According to the reviews of Men Have Called Her Crazy, Tendler's “tell-all” is decidedly light on dirty details about Mulaney’s personal life or his potential misdeeds during their separation and divorce. In fact, Tendler barely makes mention of her famous ex-husband at all in the memoir, much to the disappointment of Mulaney’s scorned female fans who had hoped that Men Have Called Her Crazy would offer more opportunities for them to project their own past relationship problems onto their former celebrity crush’s personal life.
Meanwhile, Mulaney's appearance on Late Night with Seth Meyers the night before Tendler’s book release was similarly undramatic. The two old friends simply riffed on the differences between Mulaney’s stiff, repressed, Irish-Catholic upbringing and Munn’s more blunt Vietnamese-Chinese family, with Mulaney noting that he wouldn’t be able to perform his pitch-perfect impression of his new mother-in-law on NBC without ending his career.

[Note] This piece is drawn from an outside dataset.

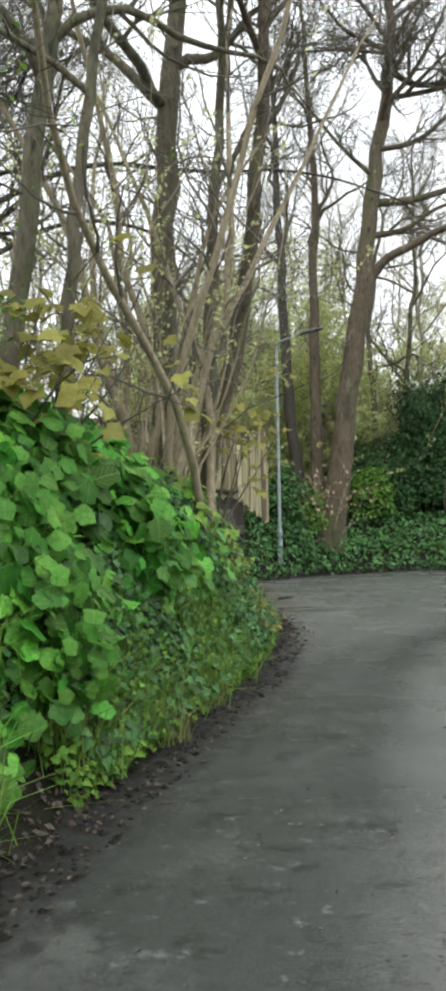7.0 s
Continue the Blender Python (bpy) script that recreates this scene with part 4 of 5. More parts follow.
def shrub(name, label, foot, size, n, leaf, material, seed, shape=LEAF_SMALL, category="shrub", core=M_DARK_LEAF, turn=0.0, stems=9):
    rng = np.random.default_rng(seed)
    t = thing(name, label, category, pose(*foot, 0, 0, turn))
    p, nrm = lumps(rng, n, size, seed)
    b = Buf()
    leaves(b, rng, p, nrm * size[2] + np.array([0, 0, 0.5]), leaf, shape, 0.55)
    put("foliage", b.mesh("foliage", material), t, kind="stuff")
    # Dark inner mass: the shade inside the crown is put into its colour.
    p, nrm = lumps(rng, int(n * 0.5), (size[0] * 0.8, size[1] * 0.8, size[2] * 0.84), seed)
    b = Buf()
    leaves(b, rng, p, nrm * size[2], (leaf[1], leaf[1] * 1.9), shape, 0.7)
    put("inner_foliage", b.mesh("inner_foliage", core), t, None, "inner leaves coloured dark for the shade within", "stuff")
    s = np.column_stack([rng.normal(0, 0.15 * size[0], stems), rng.normal(0, 0.15 * size[1], stems), np.full(stems, -0.1)])
    w = np.column_stack([s[:, 0] / size[0], s[:, 1] / size[1], np.full(stems, 0.8)])
    G = grow(rng, s, w, np.full(stems, size[2] * 1.3), 7, 0.15, 0.05)
    b = Buf()
    tubes(b, G, np.linspace(0.03, 0.006, 7)[None].repeat(stems, 0), 5)
    put("stemwork", b.mesh("stemwork", M_TWIG), t, kind="stuff")
    m = int(16 + 22 * size[0] * size[2])
    d = unit(np.column_stack([rng.normal(0, 1, (m, 2)), np.abs(rng.normal(0.35, 0.7, m))]))
    s = d * np.array(size) * 0.8 + np.array([0, 0, size[2] * 0.75])
    S = grow(rng, s, d + np.array([0, 0, 0.5]), rng.uniform(0.3, 0.75, m) * min(1.0, 0.4 + size[2] * 0.5), 6, 0.16, 0.03)
    b, c = Buf(), Buf()
    tubes(b, S, np.linspace(0.005, 0.002, 6)[None].repeat(m, 0), 4)
    put("shootwork", b.mesh("shootwork", M_TWIG), t, kind="stuff")
    s, w, r, g = spawn(rng, S, np.full((m, 6), 0.004), 14, 0.15, 1.0, (30, 80), 0.7)
    leaves(c, rng, s + w * 0.02, w + np.array([0, 0, 0.6]), leaf, shape, 0.4)
    put("shoot_leaves", c.mesh("shoot_leaves", material), t, kind="stuff")
    return t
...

Clearly, there’s no secret connection between the release date of Men Have Called Her Crazy and Mulaney making his umpteenth appearance on Late Night the previous evening, but that’s not stopping a subsection of Twitter from digging even further into their stance on Mulaney’s first marriage. Of course, the majority of Twitter users who pay close attention to Mulaney’s life and career are not in that group, and they continue to defend the New in Town comedian in his new chapter despite the frankly insane insistence from some that Mulaney “will not be seeing heaven!”
Ultimately, all online conversations about Mulaney’s private life — especially threads concerning his family — seem needless and invasive considering the fact that absolutely nobody who is currently arguing about his divorce on Twitter has ever met Mulaney or Tendler in real life. But for all the brilliant specials and hilarious scripts Mulaney continues to produce, there is an inextricable part of Mulaney’s public image that the parasocial relationships formed by a startling number of women and girls in the mid-2010s will always influence.
Thankfully, the tabloids’ second-favorite stand-up behind Pete Davidson seems utterly unphased. After all, Mulaney once bought a brand-new Rolex, pawned it for a $9,000 loss, used the remaining cash on cocaine and then told Netflix the entire story. A couple mean tweets can’t ruin his day, unlike how a slightly boring Late Night interview seemed to derail his haters’.